Will W Minuth and Lucia Denk

Author Affiliations

Department of Molecular and Cellular Anatomy, University of Regensburg, University Street 31, D-93053 Regensburg, Germany

BMC Clinical Pathology 2014, 14:34  doi:10.1186/1472-6890-14-34

Published: 15 July 2014



Stem/progenitor cells are in the focus of research as a future therapeutic option to stimulate regeneration in diseased renal parenchyma. However, current data indicate that successful seeding of implanted stem/progenitor cells is prevented by harmful interstitial fluid and altered extracellular matrix. To find out possible parameters for cell adaptation, the present investigation was performed.


Renal stem/progenitor cells were mounted in an artificial interstitium for perfusion culture. Exposure to chemically defined but CO2-independent culture media was tested during 13 days. Cell biological features were then analyzed by histochemistry, while structural details were investigated by transmission electron microscopy after conventional and improved fixation of specimens.


Culture of renal stem/progenitor cells as well in Leibovitz’s L-15 Medium as CO2 Independent Medium shows in fluorescence microscopy spatial development of numerous tubules. Specimens of both media fixed by conventional glutaraldehyde exhibit in electron microscopy a homogeneous cell population in developed tubules.
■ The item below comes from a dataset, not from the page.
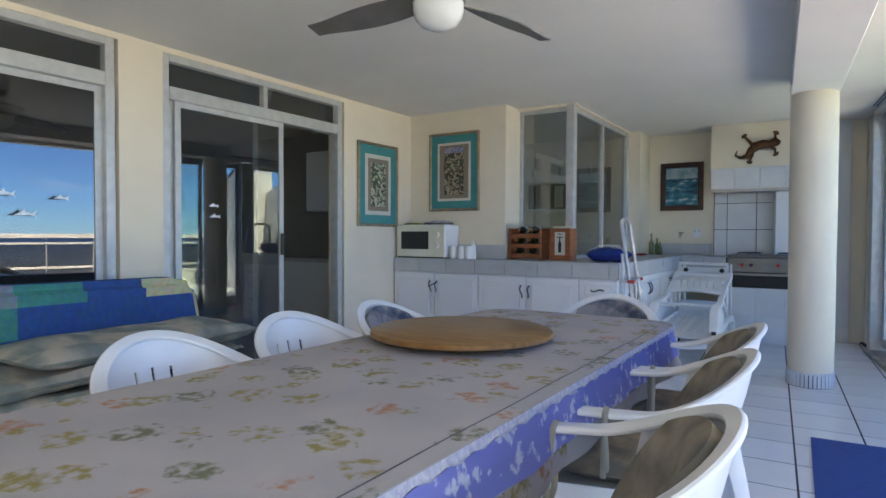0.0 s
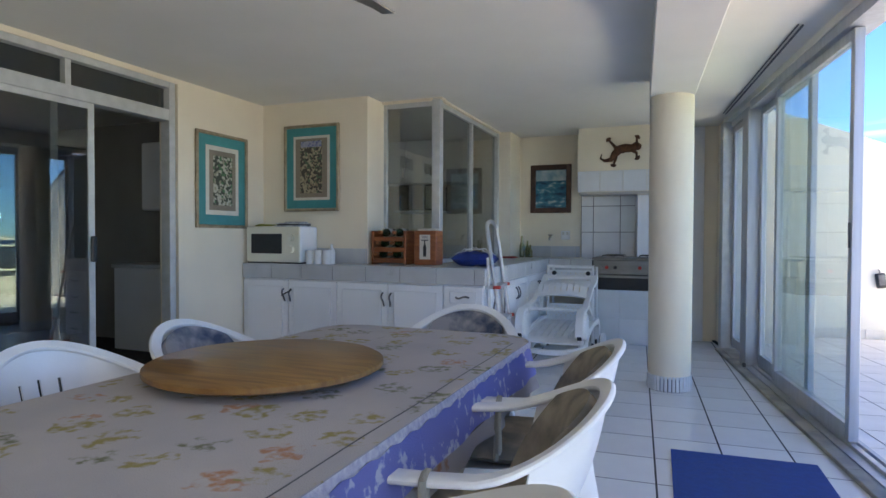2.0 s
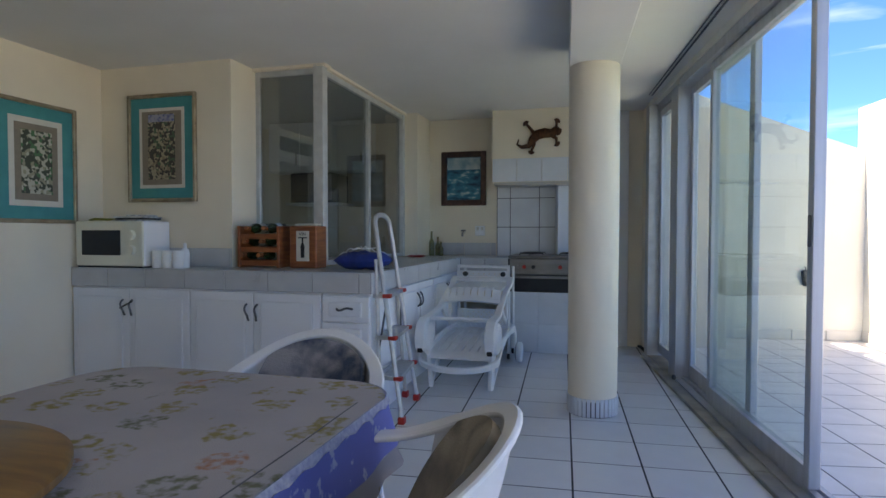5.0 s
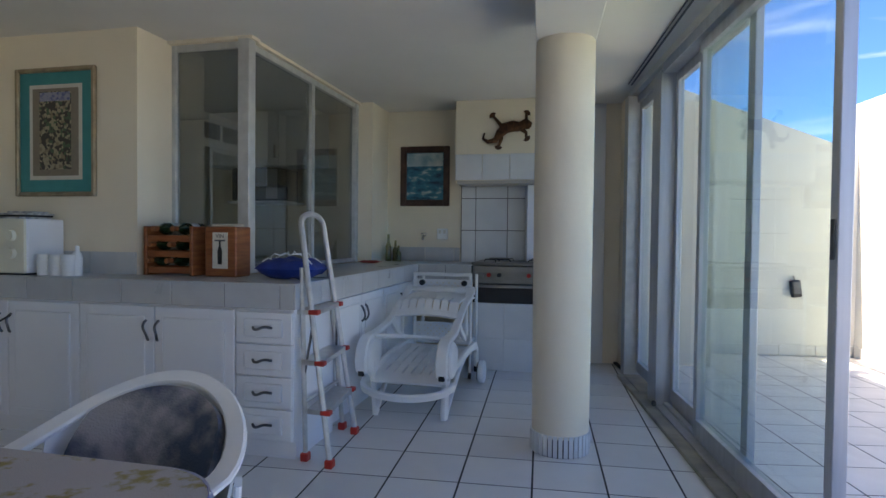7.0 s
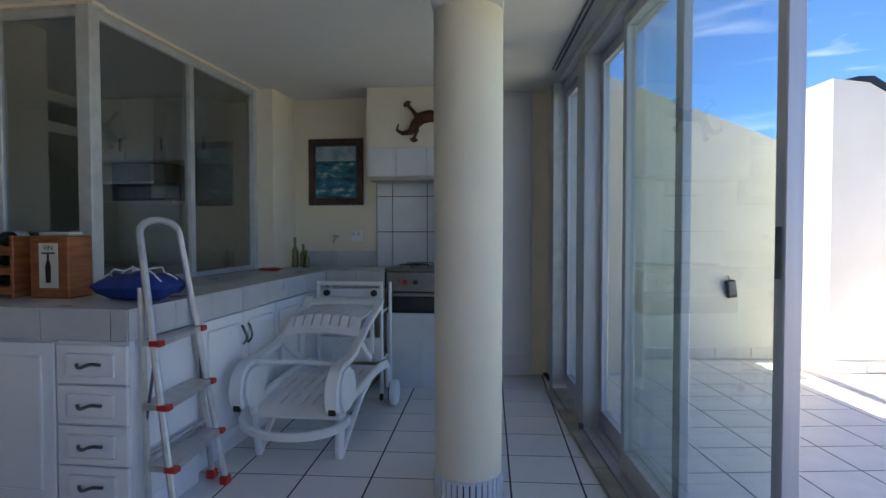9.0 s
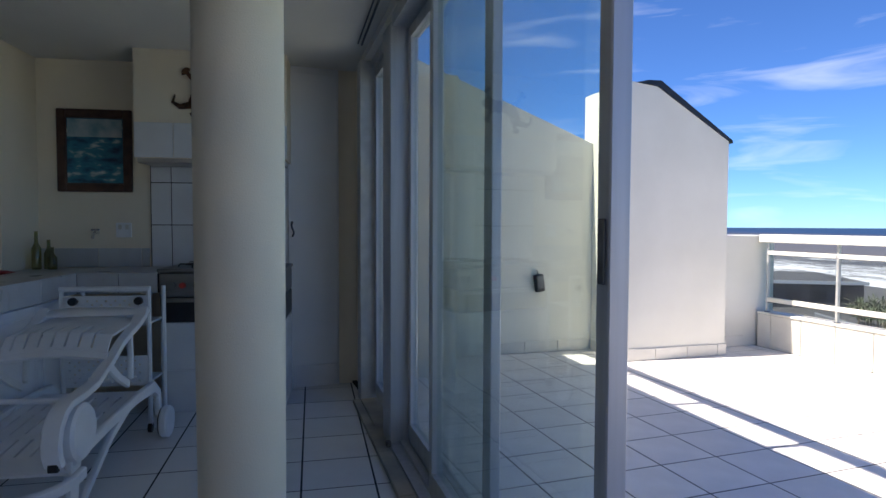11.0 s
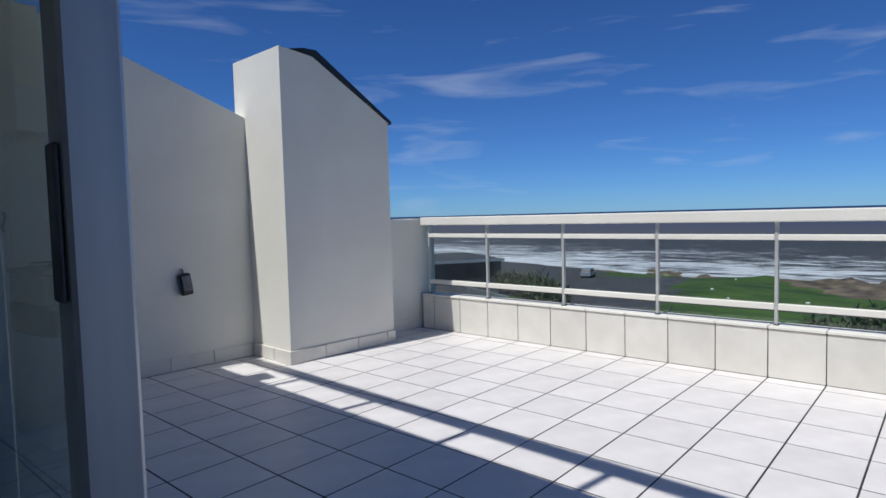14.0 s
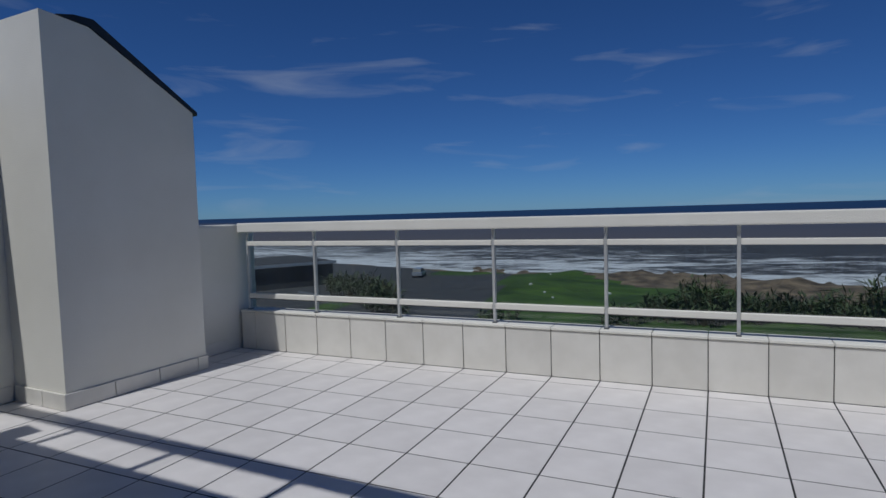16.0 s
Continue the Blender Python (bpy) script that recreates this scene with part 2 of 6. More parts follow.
def tube(bm, pts, r, seg=8, closed=False, flat=1.0):
    pts = [Vector(p) for p in pts]
    n, rings, side = len(pts), [], None
    for i, p in enumerate(pts):
        a, b = pts[(i - 1) % n if closed else max(i - 1, 0)], pts[(i + 1) % n if closed else min(i + 1, n - 1)]
        d = (b - a).normalized()
        if side is None:
            side = d.cross(Vector((0, 0, 1)) if abs(d.z) < 0.9 else Vector((1, 0, 0))).normalized()
        else:
            side = (side - d * side.dot(d)).normalized()
        up = d.cross(side)
        rr = r[i] if isinstance(r, (list, tuple)) else r
        rings.append([bm.verts.new(p + (side * math.cos(2 * math.pi * k / seg) + up * math.sin(2 * math.pi * k / seg) * flat) * rr) for k in range(seg)])
    for i in range(n if closed else n - 1):
        a, b = rings[i], rings[(i + 1) % n]
        for k in range(seg):
            m = (k + 1) % seg
            bm.faces.new((a[k], a[m], b[m], b[k]))
    if not closed:
        bm.faces.new(rings[0][::-1])
        bm.faces.new(rings[-1])
    return bm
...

In contrast, fixation by glutaraldehyde including tannic acid illuminates that dispersed dark marked cells of unknown function are present. The screening further demonstrates that the dark cell type does not comply with cells found in embryonic, maturing or matured renal parenchyma.


The actual data show that development of abnormal cell features must be taken into account, when regeneration of renal tubules is simulated under in vitro conditions.